To make the dough you just start with one of those packets of yeast (I used the quick rise, although she said the kind isn't super important), add about 1 & 1/2 cups of "very warm water". I don't know what that means really - mine was almost hot. I know it has to be warm enough to activate the yeast - but I don't know what the actual temp is. Then you add 2 tsp of sugar. Now, at this point, something is supposed to happen. I think. Like bubbling or something. I don't think mine ever did that - but I still got dough, so, um....I don't know what to tell you there. (All brand new to me people - so bear with me.) Then you add 2 tsp of salt. And gradually stir in about 3-4 cups of flour until it just becomes unsticky. I used a mixture of all purpose flour and whole wheat. (That's one of the reasons baking is so intimidating to me - the basic ingredients are not that crazy, but the variety available of each ingredient is insane.)
So stir and stir and stir until your arm's about to fall off then knead it til it's nice and smooth and you get this:
A happy little dough ball! Then let it sit for, um, about an hour or two until it rises to about double it's size. I read online that it's supposed to feel "alive" when it's ready. That's a little creepy, but I kind of know what they mean. You just have to feel it.
Here's my dough ball, all grown up. ^ Then you take it and roll it, or just smoosh it like I did, until you get the size you want. I did it right on my pan - before you put it on, sprinkle some flour down first.
Then you sauce it (took one 15 oz. can), and cheese it, and load on whatever toppings tickle your fancy. I did ground turkey, which I cooked together with the onions for flavor, and mushrooms. And that's two bags of mozzarella cheese. Yes - I live with a cheese addict.
Be ready to fend off said lurking cheese bandit. He's especially good at popping up from nowhere when I'm taking pictures.
Get super duper excited when it's aaalllmoooosttt done... (cook at 475 - our oven runs a little hot, so I didn't go for the 500 - for about 15-20 minutes)

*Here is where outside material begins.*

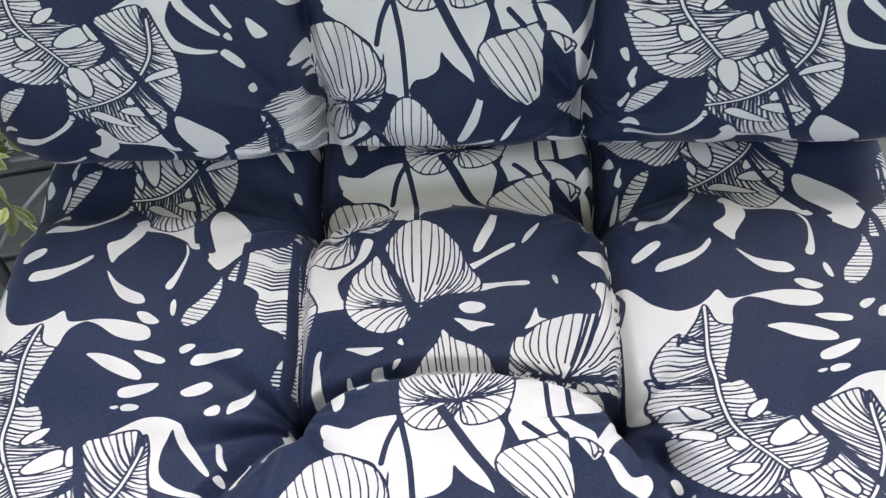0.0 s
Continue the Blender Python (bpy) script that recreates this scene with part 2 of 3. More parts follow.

And voila! Your very own first pizza from scratch! (Well, not counting the sauce. Or the cheese. But we're not worrying about those for a while...)
It was pretty good. Not bad at all. And definitely better than our usual frozen jobbies from the store. Next time I make this here's what I'd do:
- I'd cut the dough recipe almost in half and make the crust a lot thinner. The crust was cooked, but it was just cooked, and didn't have a nice crisp to it like I like.
- I'd use either a different meat or flavor the turkey differently. Although I prefer it, there's a lot less bite to ground turkey compared to beef or sausage. It sure is easier on my tummy, but it was hard to taste it.
- I layered cheese, toppings, cheese - so next time I think I'd just do cheese, then toppings to allow them to crisp a bit.
- And I'd looooove to try a broccoli, feta, tomato pizza next! Especially with the thinner crust! Yum!